The tomb of the Prophet Ezekiel is one of few traces that remain of a once-vibrant Jewish community in Iraq. A pogrom in 1941 and other traumas led to a sharp decline in the Jewish population. (Robert Nickelsberg/Getty Images)

After millennia, Baghdad Jews dwindle to a fearful handful

BAGHDAD: "I have no future here to stay."

Written in broken English but with perfect clarity, the message is a stark and plaintive assessment from one of the last Jews of Babylon.

The community of Jews in Baghdad is now all but vanished in a land where their heritage recedes back to Abraham of Ur, to Jonah's prophesying to Nineveh, and to Nebuchadnezzar's sending Jews into exile here more than 2,500 years ago.

Just over half a century ago, Iraq's Jews numbered more than 130,000. But now, in the city that was once the community's heart, they cannot muster even a minyan, the 10 Jewish men required to perform some of the most important rituals of their faith. They are scared even to publicize their exact number, which was recently estimated at seven by the Jewish Agency for Israel, and at eight by one Christian cleric. That is not enough to read the Torah in public, if there were anywhere in public they would dare to read it, and too few to recite a proper Kaddish for the dead.

Among those who remain is a former car salesman who describes himself as the "rabbi, slaughterer and one of the leaders of the Jewish community in Iraq."

Although many of his Muslim friends and immediate neighbors know he is Jewish ("I'm proud, I'm Jewish, not ashamed. I'm not hiding," he wrote at one point.), he was wary of being named because it could draw more dangerous attention to him or his friends. To protect him, he is referred to as Saleh's grandson, because his or his father's name would be too easily recognizable here. Interviews with him were conducted by correspondence over the course of several months.

He lamented that Jews in Baghdad had had no meeting place since the Meir Tweig synagogue, the last in the city, was closed in 2003, after it became too dangerous to gather openly.

"I do my prayer in my house because we closed the synagogue from the war until now. If we open it, it will be a target," he wrote, adding later: "I have no future here, I can't marry, there is no girl.
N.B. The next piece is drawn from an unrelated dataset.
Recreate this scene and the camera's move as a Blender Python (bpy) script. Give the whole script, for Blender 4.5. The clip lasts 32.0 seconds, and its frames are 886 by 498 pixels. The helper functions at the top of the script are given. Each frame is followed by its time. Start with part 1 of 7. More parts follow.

I can't put my kova on my head out of the house. If I'm out of Iraq, I'll share with people in all our feasts and do my prayer in the synagogue and will be with my family."

Now in his early 40s, he exists as anonymously and discreetly as he can. He cannot reliably hide his religion: it is stamped on his official identity card, which he must present at any security checkpoint. So he stays mainly in his own neighborhood, protected by Muslim neighbors who have been family friends for decades.

He is a very cautious man. After contact with him was first established through an intermediary, and his identity was confirmed by his family abroad, he consented to speak directly for only a few moments over the telephone. Even that was just to propose a safer way to correspond, under a version of his name different from the one that other Iraqis know.

His fears are all too real in a city where bodies are still found dumped in the street almost daily, despite a fall in the overall death toll.

Christians, a far larger group, have fled Iraq by the thousands, and even Sunni and Shiite Muslims, who live among millions of their fellows, remain fearful of religious and sectarian fanatics.

Jews were once a wealthy and politically active part of the spectrum of Iraq. In a fading red volume of the Iraq Directory of 1936, the "Israelite community," then numbering about 120,000, is listed along with Arabs, Kurds, Turkmen, Muslims, Christians, Yazidis and Sabeans. Rescued from a Baghdad library, this book lists Hebrew among the six languages of Iraq and describes a country in which "the mosque stands beside the church and the synagogue."

However, the directory predates decades of trauma: the 1941 Farhud pogrom in which more than 130 Jews were killed during the Feast of Shavuot, World War II, the Holocaust, the anti-Zionism of Saddam Hussein and the post-2003 rise of Islamic militants.

Most traces of Jews are now gone beside the Prat and the Hidekel rivers, the Hebrew names for the Euphrates and Tigris. Baghdad's Jewish quarter, in Taht al-Takia, is no more. And about 80 miles south of Baghdad lies the Hebrew-inscribed tomb of the Prophet Ezekiel, "son of Buzi." During a visit there on Saturday, dozens of Muslim pilgrims filed through the well-tended shrine, its interior blackened by centuries of lamp smoke, to honor Ezekiel as a respected prophet.